■ Task details: Below this line is the material. Write out only its lines from the one containing "ob[key] = value" through the one containing "scene.collection.objects.link(made[o])", both kept, exactly.

■ Input:
+---+

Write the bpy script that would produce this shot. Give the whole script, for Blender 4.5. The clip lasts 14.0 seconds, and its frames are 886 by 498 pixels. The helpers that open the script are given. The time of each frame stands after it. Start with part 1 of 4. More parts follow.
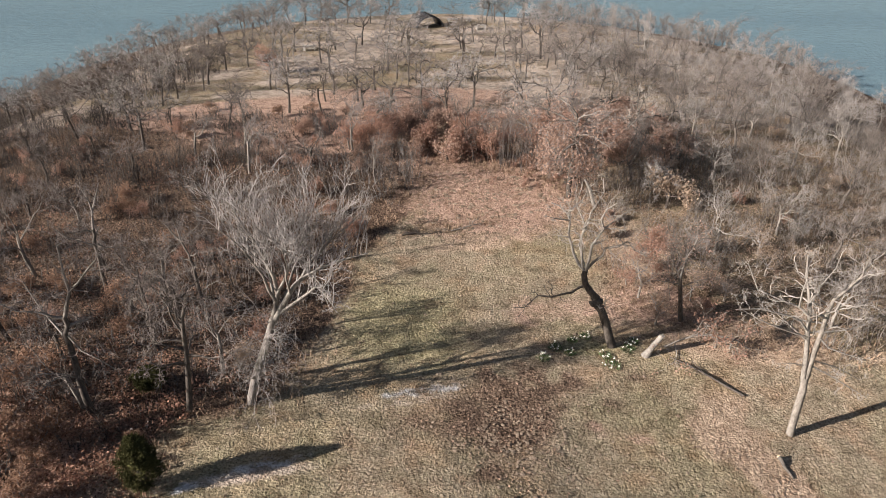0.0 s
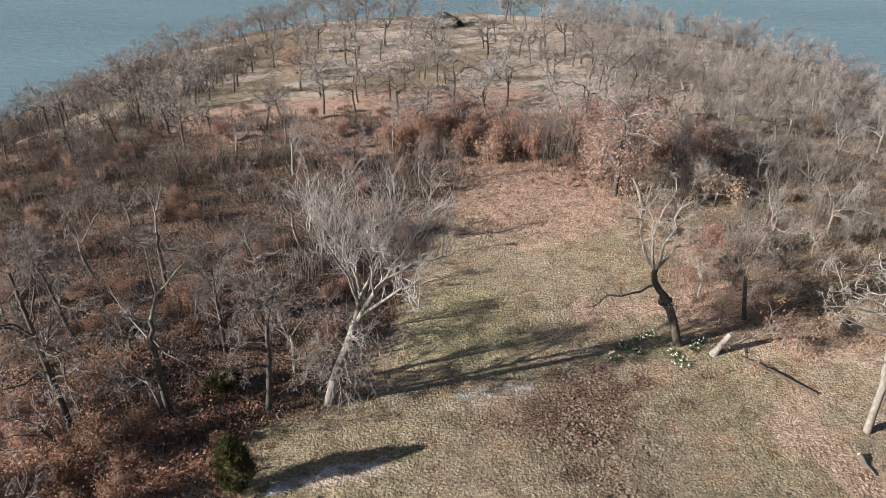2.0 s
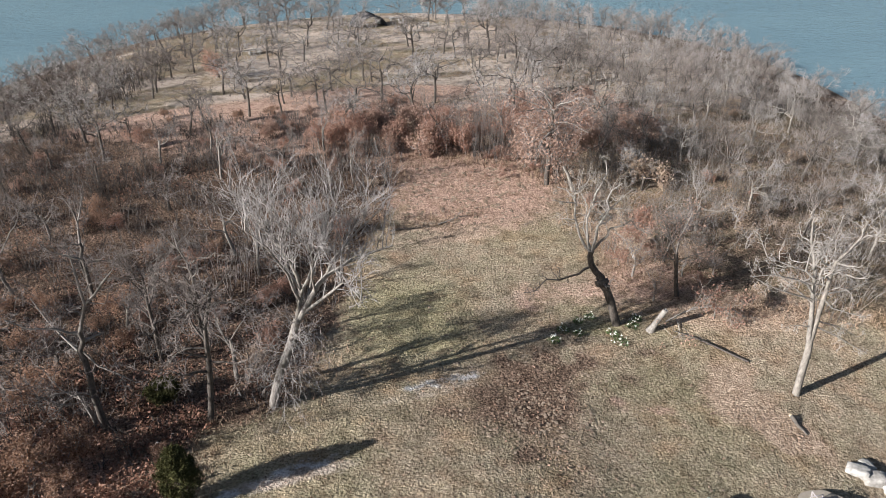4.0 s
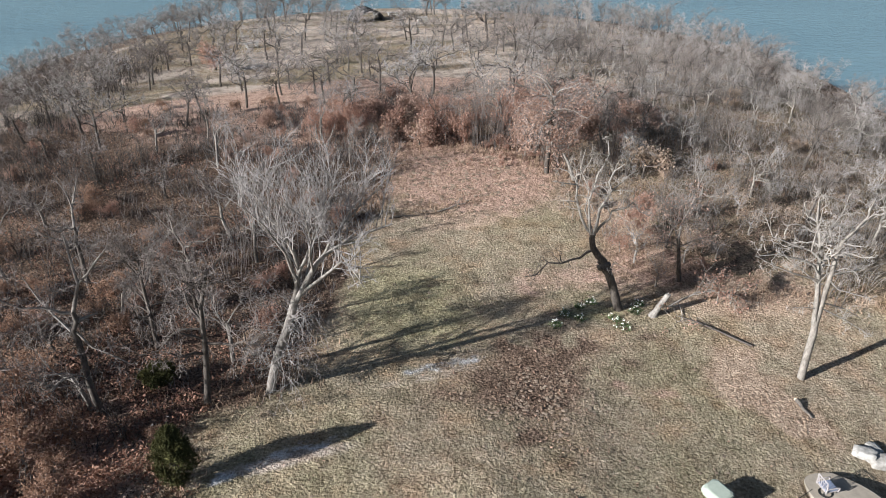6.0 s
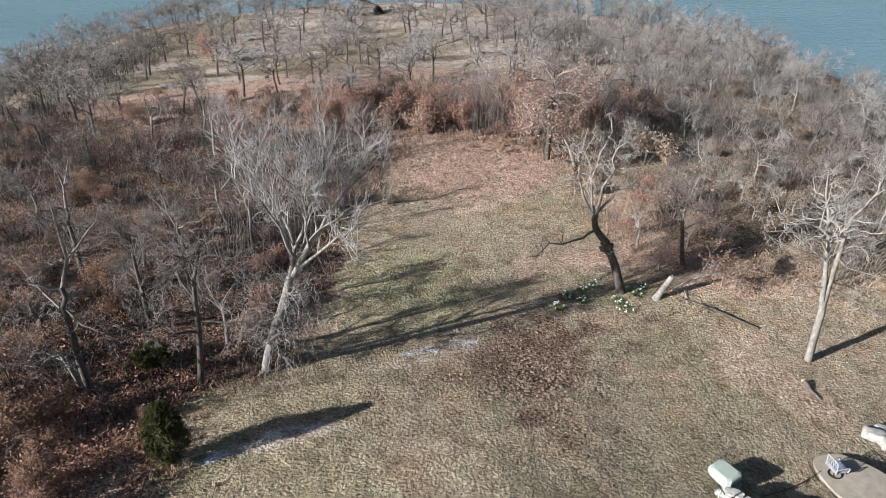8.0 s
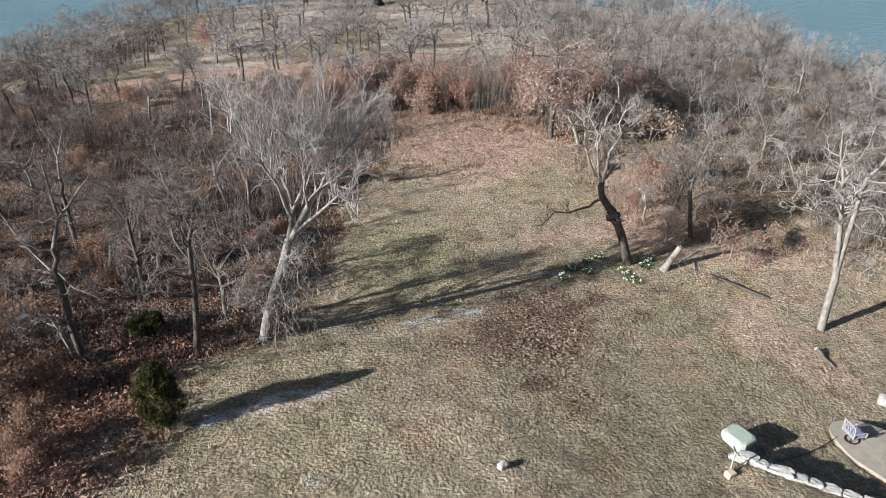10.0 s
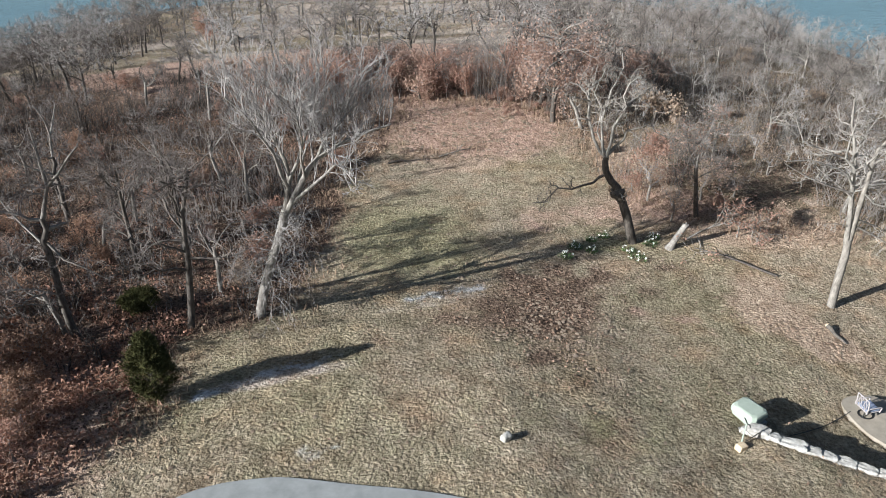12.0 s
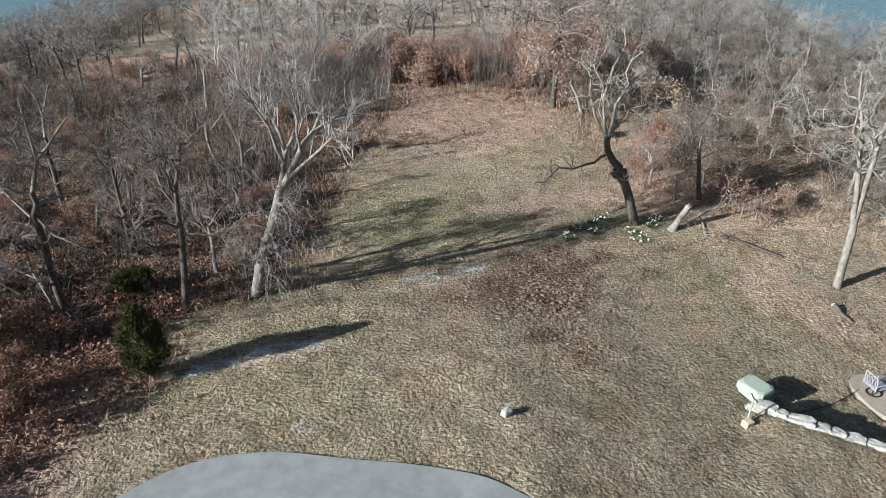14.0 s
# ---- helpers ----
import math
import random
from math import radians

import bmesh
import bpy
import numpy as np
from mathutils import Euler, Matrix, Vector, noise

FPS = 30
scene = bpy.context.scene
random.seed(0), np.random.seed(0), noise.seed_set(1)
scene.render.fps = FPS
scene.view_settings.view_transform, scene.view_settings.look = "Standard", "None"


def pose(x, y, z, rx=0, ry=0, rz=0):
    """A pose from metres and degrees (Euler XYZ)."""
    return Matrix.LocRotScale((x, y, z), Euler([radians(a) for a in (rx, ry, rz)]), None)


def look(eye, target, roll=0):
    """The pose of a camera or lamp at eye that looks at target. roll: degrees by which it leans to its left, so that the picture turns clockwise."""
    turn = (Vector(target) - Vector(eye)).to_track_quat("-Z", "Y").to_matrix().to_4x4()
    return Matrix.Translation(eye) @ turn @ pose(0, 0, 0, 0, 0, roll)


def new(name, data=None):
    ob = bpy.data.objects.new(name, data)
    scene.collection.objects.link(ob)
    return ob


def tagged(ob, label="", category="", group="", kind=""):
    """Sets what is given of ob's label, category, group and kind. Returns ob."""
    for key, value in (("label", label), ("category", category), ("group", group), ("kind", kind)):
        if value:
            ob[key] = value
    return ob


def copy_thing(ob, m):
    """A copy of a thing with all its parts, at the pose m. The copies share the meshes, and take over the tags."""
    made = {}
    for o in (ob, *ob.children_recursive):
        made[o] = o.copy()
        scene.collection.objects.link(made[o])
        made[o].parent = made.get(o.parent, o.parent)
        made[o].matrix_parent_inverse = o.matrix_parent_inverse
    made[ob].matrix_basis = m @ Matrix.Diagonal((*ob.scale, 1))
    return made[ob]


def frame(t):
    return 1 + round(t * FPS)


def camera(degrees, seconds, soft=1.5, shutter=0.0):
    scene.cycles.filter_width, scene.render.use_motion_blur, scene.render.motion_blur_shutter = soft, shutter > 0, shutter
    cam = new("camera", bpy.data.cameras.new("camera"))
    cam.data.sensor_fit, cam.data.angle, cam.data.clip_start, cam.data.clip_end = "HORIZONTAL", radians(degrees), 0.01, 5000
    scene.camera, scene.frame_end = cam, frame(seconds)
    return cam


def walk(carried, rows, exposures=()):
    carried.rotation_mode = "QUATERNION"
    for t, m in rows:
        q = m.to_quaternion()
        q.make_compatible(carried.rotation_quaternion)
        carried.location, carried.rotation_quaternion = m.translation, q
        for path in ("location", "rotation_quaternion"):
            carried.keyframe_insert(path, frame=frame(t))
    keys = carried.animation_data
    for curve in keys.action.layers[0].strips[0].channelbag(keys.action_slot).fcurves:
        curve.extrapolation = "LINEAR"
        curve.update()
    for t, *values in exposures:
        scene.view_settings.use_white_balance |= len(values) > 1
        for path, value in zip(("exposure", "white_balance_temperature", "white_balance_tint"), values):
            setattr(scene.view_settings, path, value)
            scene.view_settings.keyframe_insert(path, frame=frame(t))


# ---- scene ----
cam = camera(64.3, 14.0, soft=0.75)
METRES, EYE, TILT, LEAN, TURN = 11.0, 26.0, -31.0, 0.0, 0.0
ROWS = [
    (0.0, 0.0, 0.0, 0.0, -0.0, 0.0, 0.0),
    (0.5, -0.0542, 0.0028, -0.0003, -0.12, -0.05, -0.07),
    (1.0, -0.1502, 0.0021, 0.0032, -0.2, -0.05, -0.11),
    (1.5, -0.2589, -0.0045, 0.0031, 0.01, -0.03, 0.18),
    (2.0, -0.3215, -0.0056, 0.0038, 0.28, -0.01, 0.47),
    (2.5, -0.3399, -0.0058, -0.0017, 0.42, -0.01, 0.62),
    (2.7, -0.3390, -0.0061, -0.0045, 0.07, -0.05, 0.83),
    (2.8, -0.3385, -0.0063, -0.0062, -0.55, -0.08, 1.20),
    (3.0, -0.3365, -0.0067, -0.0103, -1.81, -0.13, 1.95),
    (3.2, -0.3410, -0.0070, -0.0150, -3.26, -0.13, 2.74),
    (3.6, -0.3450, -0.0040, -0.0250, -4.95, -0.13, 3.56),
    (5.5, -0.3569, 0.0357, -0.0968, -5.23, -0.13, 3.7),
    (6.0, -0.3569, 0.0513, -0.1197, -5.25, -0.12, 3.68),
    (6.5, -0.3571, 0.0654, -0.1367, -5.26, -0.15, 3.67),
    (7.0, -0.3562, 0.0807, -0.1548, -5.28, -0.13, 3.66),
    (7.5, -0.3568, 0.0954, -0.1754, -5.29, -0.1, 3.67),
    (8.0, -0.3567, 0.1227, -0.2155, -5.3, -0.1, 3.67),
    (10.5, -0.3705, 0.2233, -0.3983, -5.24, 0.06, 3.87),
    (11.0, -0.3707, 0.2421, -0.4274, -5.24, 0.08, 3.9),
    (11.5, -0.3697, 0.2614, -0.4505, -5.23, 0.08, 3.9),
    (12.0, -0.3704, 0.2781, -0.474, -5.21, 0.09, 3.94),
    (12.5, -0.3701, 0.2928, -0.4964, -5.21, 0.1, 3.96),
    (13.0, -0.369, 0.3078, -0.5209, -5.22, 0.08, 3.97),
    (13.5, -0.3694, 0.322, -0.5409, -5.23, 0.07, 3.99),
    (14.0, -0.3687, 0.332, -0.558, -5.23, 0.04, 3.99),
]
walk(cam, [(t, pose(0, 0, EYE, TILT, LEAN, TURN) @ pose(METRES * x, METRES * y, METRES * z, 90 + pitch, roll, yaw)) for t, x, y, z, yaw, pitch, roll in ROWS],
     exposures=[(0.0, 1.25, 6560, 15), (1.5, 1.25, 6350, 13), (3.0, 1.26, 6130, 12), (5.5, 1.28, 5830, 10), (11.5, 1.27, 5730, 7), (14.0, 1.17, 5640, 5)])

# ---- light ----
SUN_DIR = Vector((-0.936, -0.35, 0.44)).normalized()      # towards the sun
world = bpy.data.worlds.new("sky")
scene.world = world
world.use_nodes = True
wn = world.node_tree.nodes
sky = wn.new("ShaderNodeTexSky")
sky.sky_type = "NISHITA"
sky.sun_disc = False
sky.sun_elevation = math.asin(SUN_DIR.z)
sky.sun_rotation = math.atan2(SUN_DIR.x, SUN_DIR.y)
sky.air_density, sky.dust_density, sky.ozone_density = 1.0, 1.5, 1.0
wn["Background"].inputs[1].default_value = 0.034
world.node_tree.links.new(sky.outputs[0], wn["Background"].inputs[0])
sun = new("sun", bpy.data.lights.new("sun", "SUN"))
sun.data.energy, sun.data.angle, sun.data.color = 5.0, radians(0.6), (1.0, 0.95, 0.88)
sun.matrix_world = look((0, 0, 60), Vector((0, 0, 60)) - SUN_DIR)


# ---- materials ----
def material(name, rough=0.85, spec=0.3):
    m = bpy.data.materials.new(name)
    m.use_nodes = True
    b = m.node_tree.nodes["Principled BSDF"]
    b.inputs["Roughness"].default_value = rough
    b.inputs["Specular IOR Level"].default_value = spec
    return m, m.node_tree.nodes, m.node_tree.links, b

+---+

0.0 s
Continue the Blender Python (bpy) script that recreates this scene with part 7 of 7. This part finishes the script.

+---+

■ The result:
            ob[key] = value
    return ob


def copy_thing(ob, m):
    """A copy of a thing with all its parts, at the pose m. The copies share the meshes, and take over the tags."""
    made = {}
    for o in (ob, *ob.children_recursive):
        made[o] = o.copy()
        scene.collection.objects.link(made[o])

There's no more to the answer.